Looking at the Polyend Synth as a performance tool, with just the GRAINS engine being used, set up in 3 sections, one could create a large-grained section for say, longer melodic passages or nature/field recordings in large swathes (with less density), a medium-grained section for ‘movement’, and a short-grained section for clicks 'n cuts or microsounds. 1 second as a longer grain is fine for typical movement sounds, but is really limiting to the synthesis method. The same goes for 2% in the Clouds model. I switched to Bursts for a more clicks 'n cuts/microsound attempt at sound, but it’s really a bit too percussive and ‘in your face’ to get me to real microsound - the additional modulation methods mentioned above would be able to help one do just that.
Microsound and short loops are a format that granular synthesis is based on.
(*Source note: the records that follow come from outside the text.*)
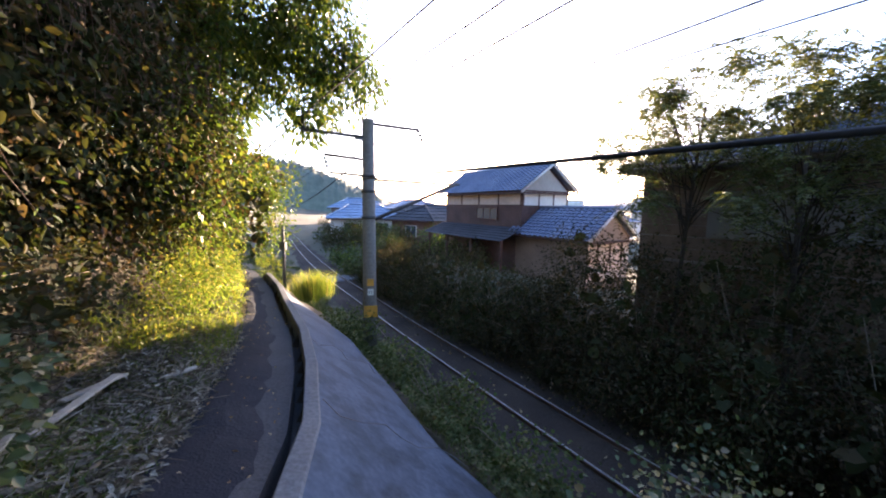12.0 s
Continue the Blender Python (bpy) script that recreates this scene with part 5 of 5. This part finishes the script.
# ---- small things on the verge ----
def verge_things():
    rng = np.random.default_rng(200)
    for (x, y), h, ln in (((-4.12, 7.92), 0.5, (-0.04, 0.0)), ((-4.3, 8.36), 0.55, (-0.03, 0.02))):
        z = float(ground_z(x, y))
        st = tagged(new("garden_stake"), "pale weathered cane stake standing in the verge", "stake", "cane stakes")
        st.location = (x, y, z)
        rod("cane", [(0, 0, -0.1), (ln[0] * 0.5, ln[1] * 0.5, h * 0.5), (ln[0], ln[1], h)], [0.016, 0.015, 0.014], M["bamboo"], st, 10)
        rod("node", [(ln[0] * 0.6, ln[1] * 0.6, h * 0.6 - 0.008), (ln[0] * 0.6, ln[1] * 0.6, h * 0.6 + 0.008)], 0.018, M["bamboo"], st, 10)
    # broken yellow pot
    x, y = -4.62, 9.75
    pot = tagged(new("plant_pot"), "broken yellow plastic plant pot lying on the verge", "pot")
    pot.location = (x, y, float(ground_z(x, y)) + 0.03)
    pot.rotation_euler = (0.25, 0.2, 0.4)
    bm = bmesh.new()
    rings = []
    for r, z in ((0.08, 0.0), (0.095, 0.07), (0.11, 0.14), (0.122, 0.142), (0.122, 0.165), (0.112, 0.165), (0.10, 0.13), (0.075, 0.012)):
        rings.append([bm.verts.new((r * math.cos(2 * math.pi * k / 24), r * math.sin(2 * math.pi * k / 24), z * (1 if k < 17 else 0.72))) for k in range(24)])
    for a, b in zip(rings[:-1], rings[1:]):
        for k in range(24):
            bm.faces.new((a[k], a[(k + 1) % 24], b[(k + 1) % 24], b[k]))
    bm.faces.new(rings[-1])
    part("body", bm, M["pot"], pot)
    rod("soil", [(0, 0, 0.03), (0, 0, 0.085), (0, 0, 0.1)], [0.076, 0.086, 0.06], M["soil"], pot, 18, "dark potting soil")

    def stone(at, size, label, material="moss", seed=1):
        r = np.random.default_rng(seed)
        bm = bmesh.new()
        bmesh.ops.create_icosphere(bm, subdivisions=2, radius=1)
        for v in bm.verts:
            k = 1 + 0.22 * noise.noise(v.co * 1.6 + Vector((seed, 0, 0)))
            v.co = Vector((v.co.x * size[0] * k, v.co.y * size[1] * k, v.co.z * size[2] * k))
        me = bpy.data.meshes.new("stone")
        bm.to_mesh(me)
        bm.free()
        me.materials.append(M[material])
        ob = new("stone", me)
        ob.location = (at[0], at[1], float(ground_z(*at)) + size[2] * 0.3)
        ob.rotation_euler = (0, 0, r.uniform(0, 3))
        tagged(ob, label, "stone", "stones on the verge")
    for i, (p, s) in enumerate((((-4.98, 9.72), (0.11, 0.09, 0.08)), ((-4.3, 7.7), (0.2, 0.14, 0.07)), ((-4.05, 7.5), (0.16, 0.12, 0.05)), ((-4.4, 10.3), (0.07, 0.05, 0.04)), ((-4.25, 8.4), (0.09, 0.07, 0.05)))):
        stone(p, s, "grey rough stone half sunk in dead leaves", seed=i + 3)
    # sticks and split wood
    for i, (x, y, ln, r, a) in enumerate(((-5.9, 13.3, 0.75, 0.022, 0.65), (-5.55, 13.0, 0.5, 0.018, 0.8), (-5.7, 13.75, 0.35, 0.02, 0.35), (-6.1, 14.3, 0.4, 0.012, -0.4), (-5.35, 12.6, 0.3, 0.012, 0.1), (-5.6, 14.9, 0.35, 0.008, 0.2), (-5.2, 12.9, 0.28, 0.01, 1.2), (-5.0, 11.6, 0.3, 0.008, 0.5), (-5.3, 12.2, 0.4, 0.009, 2.2))):
        z = float(ground_z(x, y)) + 0.03
        d = Vector((math.cos(a), math.sin(a), 0.0))
        pts = []
        for f in (-0.5, -0.2, 0.15, 0.5):
            q = Vector((x, y, 0)) + d * ln * f + Vector((rng.normal() * 0.01, rng.normal() * 0.01, 0))
            q.z = float(ground_z(q.x, q.y)) + 0.03
            pts.append(q)
        v, f = tube(pts, [r, r * 1.05, r * 0.9, r * 0.6], 6)
        tagged(new("stick", mesh_from("stick", v, f, M["twig"])), "dry bleached stick lying among dead leaves", "stick", "sticks on the verge")

    # split boards thrown on the verge
    for x, y, ln, wd, a, tilt in ((-6.2, 13.92, 1.0, 0.075, 1.93, 0.05), (-6.45, 14.25, 0.55, 0.09, 1.5, -0.1), (-6.05, 14.75, 0.3, 0.07, 1.0, 0.1), (-6.0, 13.3, 0.4, 0.05, 2.2, 0.0)):
        bm = soft_box(-ln / 2, ln / 2, -wd / 2, wd / 2, 0.0, 0.022, 0.005)
        for v in bm.verts:
            v.co.y += 0.012 * math.sin(v.co.x * 9) + (0.02 if v.co.x > 0 else -0.01) * abs(v.co.x)
        z = max(float(ground_z(x + math.cos(a) * ln * f, y + math.sin(a) * ln * f)) for f in (-0.5, 0, 0.5))
        me = bpy.data.meshes.new("split_board")
        bm.to_mesh(me)
        bm.free()
        me.materials.append(M["pale_wood"])
        ob = new("split_board", me)
        ob.location, ob.rotation_euler = (x, y, z + 0.02), (tilt, 0.03, a)
        tagged(ob, "pale weathered split board lying among dead leaves", "board", "boards on the verge")


# ---- build ----
build_ground()
build_path()
build_apron()
build_track()
mast((-5.3, 19.2), "round concrete railway mast with iron arms and insulators beside the track")
wires()
build_houses()
build_hills()
hillside()
vine_wall()
near_tree()
bank_plants()
grasses()
verge_things()
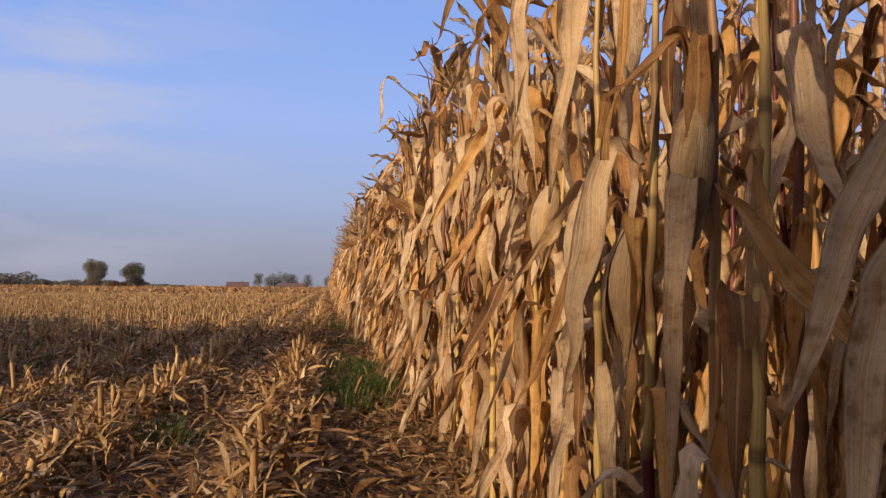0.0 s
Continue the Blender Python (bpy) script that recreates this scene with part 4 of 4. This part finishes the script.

The standard in clicks 'n cuts music - label Mille Plateaux (which I am a part of and was able to work directly with Achim Szepanski on album distribution) - granular is all over their music, especially the early stuff.
compartments | neuro… no neuro | Force Inc. / Mille Plateaux.
A few more labels that really push this territory, that I’m either on or influenced by - Audiobulb, Dragon’s Eye Recordings, 12K, LINEimprint, Raster-Noton. These labels, granular synthesis and composition are all I spend much of my time thinking about.
Granular synthesis can be both long-grained and short-grained. Would love to see/hear some expansion of this particular engine’s capabilities!